--- begin DATA FOR THE TASK ---

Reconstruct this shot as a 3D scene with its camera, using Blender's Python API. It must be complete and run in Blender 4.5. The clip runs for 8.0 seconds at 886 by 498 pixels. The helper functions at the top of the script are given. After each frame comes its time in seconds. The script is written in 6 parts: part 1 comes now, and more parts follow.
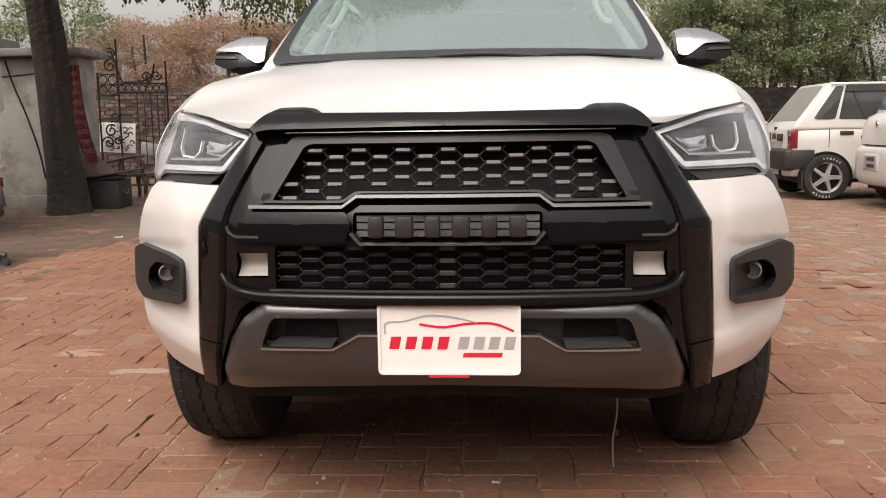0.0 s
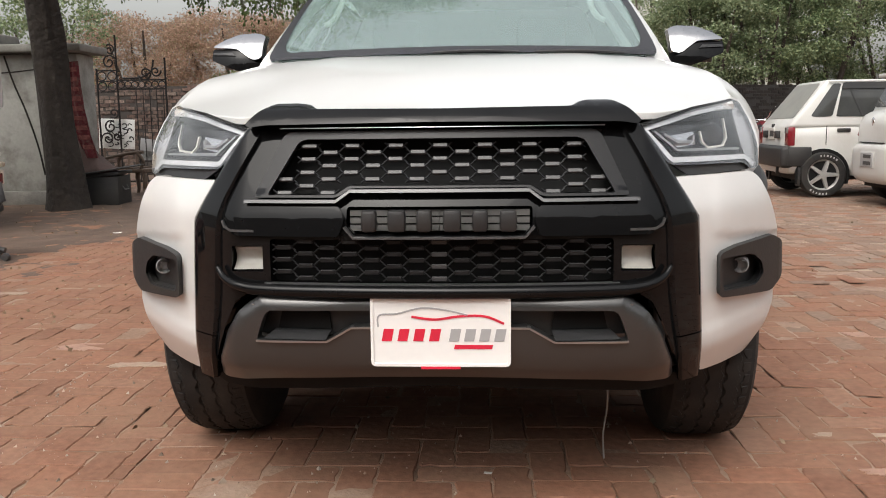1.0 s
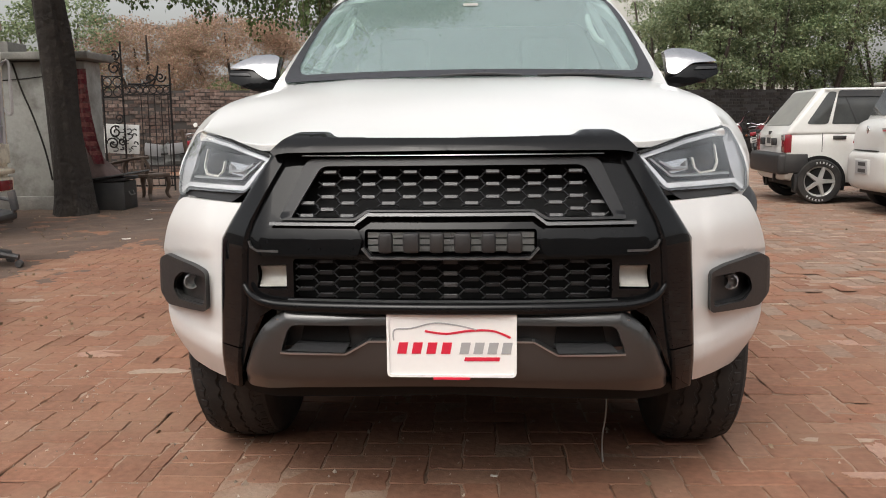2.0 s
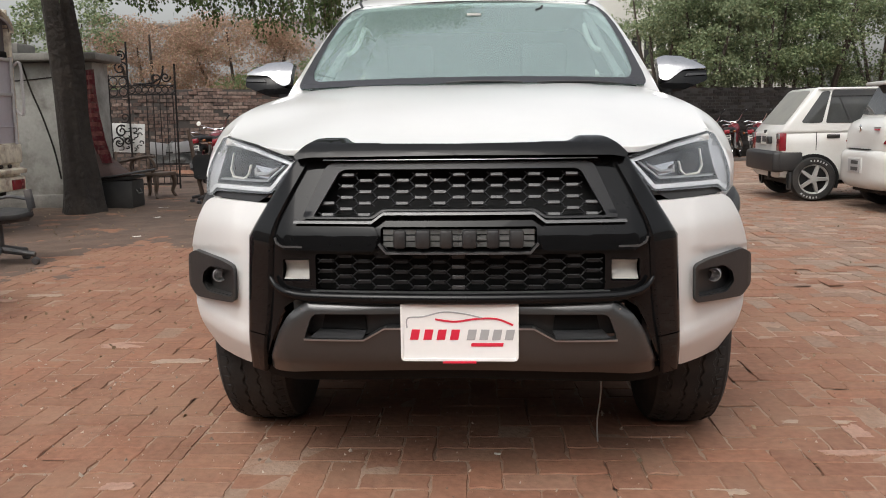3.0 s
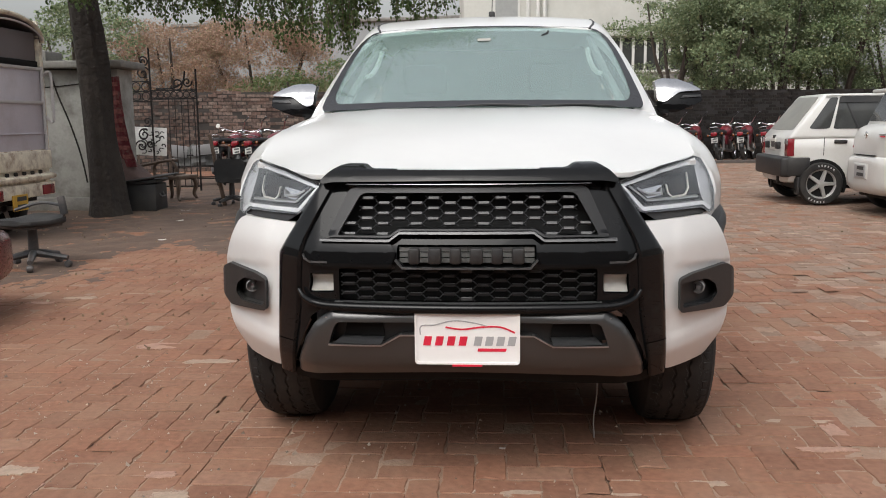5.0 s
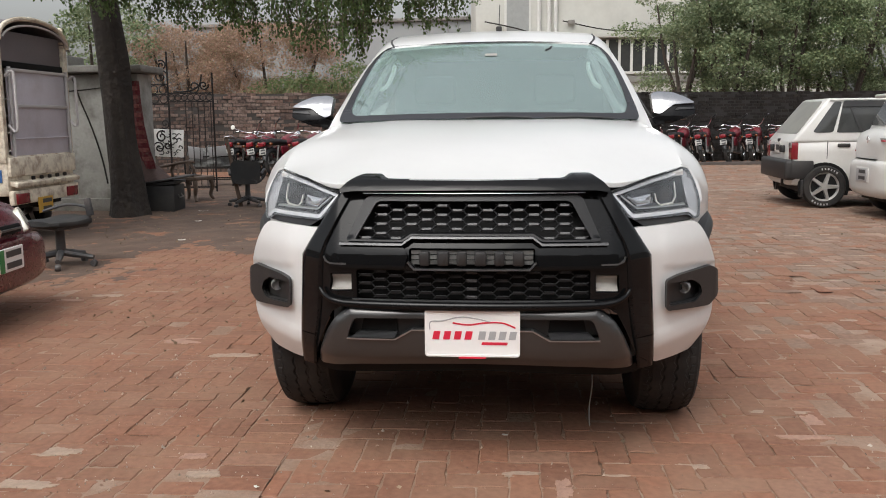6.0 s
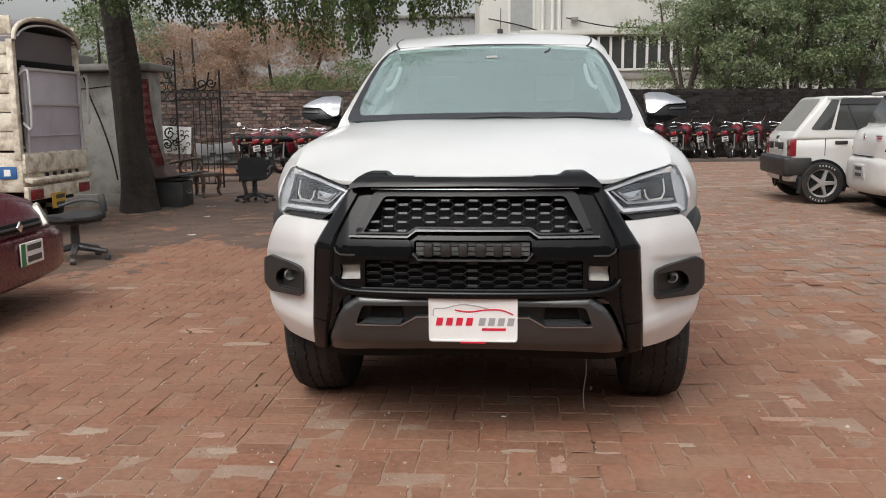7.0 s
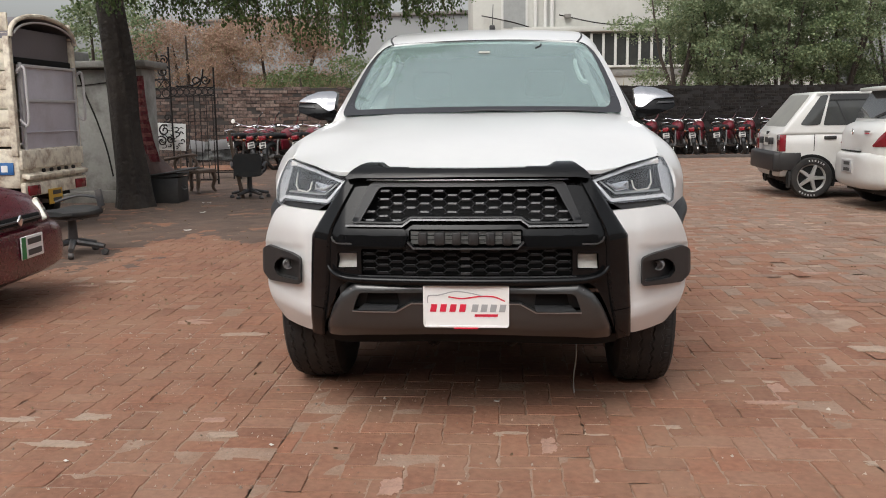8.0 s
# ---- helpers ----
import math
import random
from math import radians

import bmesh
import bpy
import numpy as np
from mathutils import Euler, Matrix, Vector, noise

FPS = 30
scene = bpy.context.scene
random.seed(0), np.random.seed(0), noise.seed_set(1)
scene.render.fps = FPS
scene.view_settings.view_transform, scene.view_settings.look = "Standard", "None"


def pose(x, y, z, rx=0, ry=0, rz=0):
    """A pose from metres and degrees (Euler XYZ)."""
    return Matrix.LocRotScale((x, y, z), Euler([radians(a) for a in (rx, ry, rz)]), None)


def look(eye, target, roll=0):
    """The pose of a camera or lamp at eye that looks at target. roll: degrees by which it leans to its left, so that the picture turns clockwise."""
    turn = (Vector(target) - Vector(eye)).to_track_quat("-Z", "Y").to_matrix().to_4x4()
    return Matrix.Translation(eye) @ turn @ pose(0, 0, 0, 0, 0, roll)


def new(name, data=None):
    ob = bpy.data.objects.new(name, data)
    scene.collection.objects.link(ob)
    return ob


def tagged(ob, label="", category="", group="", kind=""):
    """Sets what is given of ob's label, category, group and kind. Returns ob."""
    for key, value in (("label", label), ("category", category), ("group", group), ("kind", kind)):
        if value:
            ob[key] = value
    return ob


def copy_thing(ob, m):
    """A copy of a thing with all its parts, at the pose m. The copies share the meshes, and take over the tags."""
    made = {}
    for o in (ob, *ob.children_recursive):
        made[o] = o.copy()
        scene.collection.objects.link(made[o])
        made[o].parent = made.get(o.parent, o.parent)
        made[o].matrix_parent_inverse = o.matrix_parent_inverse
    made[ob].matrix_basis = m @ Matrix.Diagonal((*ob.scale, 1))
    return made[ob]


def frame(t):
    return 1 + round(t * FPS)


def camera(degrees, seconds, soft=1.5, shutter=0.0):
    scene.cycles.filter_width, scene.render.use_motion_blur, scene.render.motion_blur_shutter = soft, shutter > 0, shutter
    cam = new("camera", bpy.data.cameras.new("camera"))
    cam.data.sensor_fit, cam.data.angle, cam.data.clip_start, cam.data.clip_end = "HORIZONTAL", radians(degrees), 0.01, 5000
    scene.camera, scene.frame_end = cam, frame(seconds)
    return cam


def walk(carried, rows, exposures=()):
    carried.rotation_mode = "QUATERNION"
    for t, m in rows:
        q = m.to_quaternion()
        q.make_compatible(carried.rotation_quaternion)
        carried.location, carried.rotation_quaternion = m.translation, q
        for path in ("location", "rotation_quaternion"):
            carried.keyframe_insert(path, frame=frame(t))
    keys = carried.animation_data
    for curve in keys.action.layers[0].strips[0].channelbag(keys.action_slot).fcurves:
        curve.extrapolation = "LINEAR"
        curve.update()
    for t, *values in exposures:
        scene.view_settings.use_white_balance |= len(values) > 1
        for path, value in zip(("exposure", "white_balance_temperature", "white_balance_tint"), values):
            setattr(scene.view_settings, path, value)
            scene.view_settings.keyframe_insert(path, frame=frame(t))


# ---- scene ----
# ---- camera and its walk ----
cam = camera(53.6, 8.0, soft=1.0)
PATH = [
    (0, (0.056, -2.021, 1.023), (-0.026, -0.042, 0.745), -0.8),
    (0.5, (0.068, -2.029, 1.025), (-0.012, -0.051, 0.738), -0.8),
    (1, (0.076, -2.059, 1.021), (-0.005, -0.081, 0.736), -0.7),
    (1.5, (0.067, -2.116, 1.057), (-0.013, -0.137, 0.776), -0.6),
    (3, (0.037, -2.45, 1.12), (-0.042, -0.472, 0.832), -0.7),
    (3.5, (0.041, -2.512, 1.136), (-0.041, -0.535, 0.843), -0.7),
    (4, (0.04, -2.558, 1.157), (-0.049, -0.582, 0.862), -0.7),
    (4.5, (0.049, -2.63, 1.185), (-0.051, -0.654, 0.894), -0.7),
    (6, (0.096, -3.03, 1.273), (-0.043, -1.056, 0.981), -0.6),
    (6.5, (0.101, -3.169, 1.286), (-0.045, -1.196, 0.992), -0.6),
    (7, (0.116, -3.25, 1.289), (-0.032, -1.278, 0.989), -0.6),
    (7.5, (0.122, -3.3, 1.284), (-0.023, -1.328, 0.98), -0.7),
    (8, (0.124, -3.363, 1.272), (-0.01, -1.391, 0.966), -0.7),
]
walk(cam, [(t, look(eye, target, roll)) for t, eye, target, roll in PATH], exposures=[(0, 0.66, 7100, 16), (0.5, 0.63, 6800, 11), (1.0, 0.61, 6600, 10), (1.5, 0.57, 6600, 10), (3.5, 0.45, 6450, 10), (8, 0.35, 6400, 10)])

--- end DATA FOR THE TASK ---
--- begin DATA FOR THE TASK ---

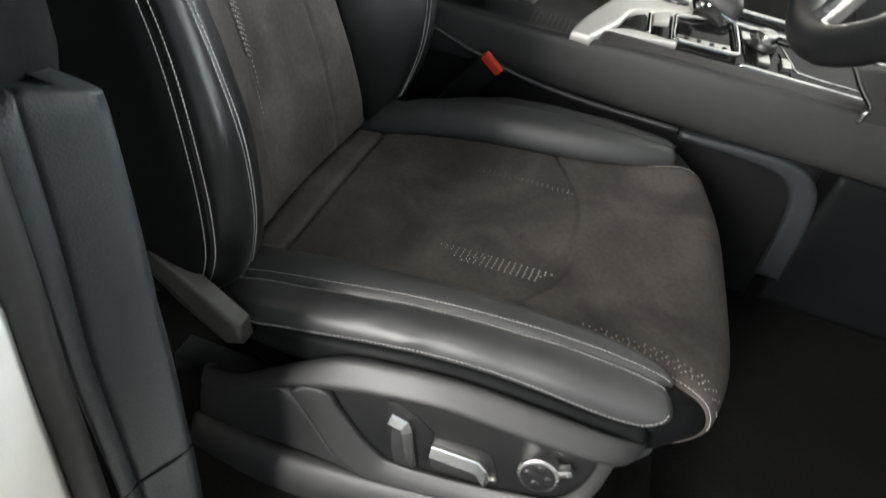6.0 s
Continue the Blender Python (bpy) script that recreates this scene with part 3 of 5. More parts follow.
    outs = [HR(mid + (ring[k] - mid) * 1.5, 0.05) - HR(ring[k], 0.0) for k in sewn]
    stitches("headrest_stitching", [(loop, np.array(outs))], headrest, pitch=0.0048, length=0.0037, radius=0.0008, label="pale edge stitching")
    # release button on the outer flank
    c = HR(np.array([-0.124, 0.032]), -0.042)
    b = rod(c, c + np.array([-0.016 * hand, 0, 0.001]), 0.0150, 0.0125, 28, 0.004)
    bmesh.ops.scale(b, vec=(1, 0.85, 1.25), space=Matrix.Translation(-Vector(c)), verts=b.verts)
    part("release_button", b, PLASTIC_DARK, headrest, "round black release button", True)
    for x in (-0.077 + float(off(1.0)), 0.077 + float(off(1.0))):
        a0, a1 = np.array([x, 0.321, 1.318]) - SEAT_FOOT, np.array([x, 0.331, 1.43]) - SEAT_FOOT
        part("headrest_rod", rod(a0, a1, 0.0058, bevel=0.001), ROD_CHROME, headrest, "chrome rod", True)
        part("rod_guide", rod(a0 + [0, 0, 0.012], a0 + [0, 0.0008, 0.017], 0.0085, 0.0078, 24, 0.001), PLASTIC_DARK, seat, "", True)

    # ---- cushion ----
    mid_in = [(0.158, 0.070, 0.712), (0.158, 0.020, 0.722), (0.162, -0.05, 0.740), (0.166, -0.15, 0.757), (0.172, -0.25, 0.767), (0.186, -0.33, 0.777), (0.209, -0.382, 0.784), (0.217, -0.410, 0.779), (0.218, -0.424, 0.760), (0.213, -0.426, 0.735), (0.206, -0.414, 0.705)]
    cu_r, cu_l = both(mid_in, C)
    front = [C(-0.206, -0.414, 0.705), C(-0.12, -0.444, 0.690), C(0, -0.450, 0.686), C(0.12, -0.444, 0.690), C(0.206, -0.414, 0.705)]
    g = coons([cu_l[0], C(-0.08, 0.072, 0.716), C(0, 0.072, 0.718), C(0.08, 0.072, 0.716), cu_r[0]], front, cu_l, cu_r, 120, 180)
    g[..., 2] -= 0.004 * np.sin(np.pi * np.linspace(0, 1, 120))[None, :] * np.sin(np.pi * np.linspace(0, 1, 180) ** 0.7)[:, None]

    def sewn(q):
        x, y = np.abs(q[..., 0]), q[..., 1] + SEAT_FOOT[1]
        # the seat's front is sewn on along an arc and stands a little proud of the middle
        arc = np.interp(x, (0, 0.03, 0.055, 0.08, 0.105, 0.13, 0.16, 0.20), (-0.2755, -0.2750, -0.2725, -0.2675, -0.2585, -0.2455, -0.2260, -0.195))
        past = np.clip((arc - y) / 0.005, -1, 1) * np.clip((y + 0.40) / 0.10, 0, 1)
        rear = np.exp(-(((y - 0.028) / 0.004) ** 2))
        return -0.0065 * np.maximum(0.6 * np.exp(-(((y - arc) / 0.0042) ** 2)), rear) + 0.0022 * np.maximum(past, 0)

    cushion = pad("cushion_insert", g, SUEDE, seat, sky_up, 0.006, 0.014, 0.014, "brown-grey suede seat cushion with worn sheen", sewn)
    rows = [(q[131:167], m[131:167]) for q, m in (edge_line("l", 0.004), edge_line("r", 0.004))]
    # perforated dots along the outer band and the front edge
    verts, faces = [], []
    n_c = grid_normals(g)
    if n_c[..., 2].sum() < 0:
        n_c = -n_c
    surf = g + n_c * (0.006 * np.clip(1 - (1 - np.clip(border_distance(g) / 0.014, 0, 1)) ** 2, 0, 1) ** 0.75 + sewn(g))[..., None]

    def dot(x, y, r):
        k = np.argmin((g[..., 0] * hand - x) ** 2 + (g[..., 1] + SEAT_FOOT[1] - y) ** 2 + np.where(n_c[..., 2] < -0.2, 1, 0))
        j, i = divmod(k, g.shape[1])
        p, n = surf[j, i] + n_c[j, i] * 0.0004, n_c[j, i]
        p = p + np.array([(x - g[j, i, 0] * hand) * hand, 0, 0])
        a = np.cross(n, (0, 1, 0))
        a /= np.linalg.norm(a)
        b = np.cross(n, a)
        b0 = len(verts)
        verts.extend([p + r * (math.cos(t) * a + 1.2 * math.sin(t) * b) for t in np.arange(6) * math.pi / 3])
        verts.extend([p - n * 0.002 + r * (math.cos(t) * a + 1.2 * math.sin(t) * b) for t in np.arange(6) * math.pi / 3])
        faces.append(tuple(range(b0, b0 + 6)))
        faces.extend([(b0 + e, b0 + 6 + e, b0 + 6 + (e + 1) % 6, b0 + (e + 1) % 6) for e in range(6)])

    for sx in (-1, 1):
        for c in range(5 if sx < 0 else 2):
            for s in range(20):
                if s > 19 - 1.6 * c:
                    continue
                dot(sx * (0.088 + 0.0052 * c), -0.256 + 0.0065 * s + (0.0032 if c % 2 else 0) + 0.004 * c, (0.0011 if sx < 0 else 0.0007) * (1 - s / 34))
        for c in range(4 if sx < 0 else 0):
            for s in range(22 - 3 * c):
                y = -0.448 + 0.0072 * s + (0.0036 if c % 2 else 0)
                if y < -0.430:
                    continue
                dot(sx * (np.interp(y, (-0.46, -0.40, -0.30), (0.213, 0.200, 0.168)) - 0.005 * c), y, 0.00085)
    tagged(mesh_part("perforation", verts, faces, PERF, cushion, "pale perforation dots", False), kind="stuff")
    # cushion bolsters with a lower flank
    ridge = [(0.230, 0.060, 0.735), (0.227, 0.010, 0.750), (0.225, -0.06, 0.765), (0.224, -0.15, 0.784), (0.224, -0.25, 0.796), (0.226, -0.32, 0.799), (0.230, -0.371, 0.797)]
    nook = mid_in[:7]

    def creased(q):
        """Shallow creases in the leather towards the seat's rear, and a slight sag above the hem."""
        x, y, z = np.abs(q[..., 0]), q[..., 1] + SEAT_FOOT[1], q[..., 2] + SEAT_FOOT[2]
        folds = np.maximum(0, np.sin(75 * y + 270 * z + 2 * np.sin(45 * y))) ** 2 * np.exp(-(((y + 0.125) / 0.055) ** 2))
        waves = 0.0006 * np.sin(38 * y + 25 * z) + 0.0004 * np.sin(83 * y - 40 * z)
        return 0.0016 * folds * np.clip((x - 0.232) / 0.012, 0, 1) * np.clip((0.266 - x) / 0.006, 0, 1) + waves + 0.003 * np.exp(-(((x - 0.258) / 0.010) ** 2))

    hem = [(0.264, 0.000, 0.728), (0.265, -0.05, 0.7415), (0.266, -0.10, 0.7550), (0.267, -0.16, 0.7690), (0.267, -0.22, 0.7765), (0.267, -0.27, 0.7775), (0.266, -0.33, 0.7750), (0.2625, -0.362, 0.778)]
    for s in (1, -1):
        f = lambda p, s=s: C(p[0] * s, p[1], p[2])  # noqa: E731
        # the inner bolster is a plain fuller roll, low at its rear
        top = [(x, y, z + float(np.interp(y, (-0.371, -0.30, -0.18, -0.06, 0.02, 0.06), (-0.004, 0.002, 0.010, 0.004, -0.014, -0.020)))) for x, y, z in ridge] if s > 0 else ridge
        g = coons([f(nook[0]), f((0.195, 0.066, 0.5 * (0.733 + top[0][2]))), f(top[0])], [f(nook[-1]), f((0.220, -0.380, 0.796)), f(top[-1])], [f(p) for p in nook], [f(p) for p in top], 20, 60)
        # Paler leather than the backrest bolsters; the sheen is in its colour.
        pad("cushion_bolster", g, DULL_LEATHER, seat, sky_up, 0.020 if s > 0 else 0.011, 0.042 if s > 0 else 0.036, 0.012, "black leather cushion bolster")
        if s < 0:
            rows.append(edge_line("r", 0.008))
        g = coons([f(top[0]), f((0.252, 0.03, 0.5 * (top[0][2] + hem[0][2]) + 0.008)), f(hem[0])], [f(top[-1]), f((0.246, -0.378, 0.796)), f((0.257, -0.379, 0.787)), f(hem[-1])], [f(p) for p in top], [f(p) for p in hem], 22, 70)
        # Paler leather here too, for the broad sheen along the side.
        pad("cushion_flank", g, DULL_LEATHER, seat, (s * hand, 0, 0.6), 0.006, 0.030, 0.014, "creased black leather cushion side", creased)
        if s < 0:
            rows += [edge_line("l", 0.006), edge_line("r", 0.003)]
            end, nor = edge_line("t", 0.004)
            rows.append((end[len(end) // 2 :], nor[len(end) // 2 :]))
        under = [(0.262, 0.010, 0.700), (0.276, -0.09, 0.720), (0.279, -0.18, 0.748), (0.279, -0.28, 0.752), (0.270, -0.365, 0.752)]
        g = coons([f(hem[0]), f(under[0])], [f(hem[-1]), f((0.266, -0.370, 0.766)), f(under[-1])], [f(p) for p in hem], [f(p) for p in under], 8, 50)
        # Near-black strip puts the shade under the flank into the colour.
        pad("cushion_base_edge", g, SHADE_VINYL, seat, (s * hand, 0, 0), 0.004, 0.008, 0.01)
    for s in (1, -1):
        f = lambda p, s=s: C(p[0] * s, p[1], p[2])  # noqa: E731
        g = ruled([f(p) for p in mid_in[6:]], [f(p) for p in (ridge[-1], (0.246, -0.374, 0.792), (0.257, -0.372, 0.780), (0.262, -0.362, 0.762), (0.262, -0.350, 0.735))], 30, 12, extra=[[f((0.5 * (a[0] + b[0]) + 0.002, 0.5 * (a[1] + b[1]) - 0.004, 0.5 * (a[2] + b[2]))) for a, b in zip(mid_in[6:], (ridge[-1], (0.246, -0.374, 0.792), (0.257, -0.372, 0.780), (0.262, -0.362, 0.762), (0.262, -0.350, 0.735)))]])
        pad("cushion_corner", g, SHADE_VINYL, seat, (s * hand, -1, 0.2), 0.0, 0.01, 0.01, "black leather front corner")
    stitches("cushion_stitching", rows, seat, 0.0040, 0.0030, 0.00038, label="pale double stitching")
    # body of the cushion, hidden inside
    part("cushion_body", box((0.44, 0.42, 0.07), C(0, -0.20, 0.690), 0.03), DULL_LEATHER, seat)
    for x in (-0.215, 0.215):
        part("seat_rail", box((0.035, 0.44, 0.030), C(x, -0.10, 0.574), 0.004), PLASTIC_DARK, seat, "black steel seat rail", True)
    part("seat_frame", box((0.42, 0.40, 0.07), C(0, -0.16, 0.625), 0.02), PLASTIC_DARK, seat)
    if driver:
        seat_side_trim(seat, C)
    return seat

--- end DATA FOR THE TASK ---

### EXERCISE
Look through the entries and find each line that has the string "Vector". Copy those lines.

### RESPONSE TO THE TASK
from mathutils import Euler, Matrix, Vector, noise
    turn = (Vector(target) - Vector(eye)).to_track_quat("-Z", "Y").to_matrix().to_4x4()
    bmesh.ops.scale(b, vec=(1, 0.85, 1.25), space=Matrix.Translation(-Vector(c)), verts=b.verts)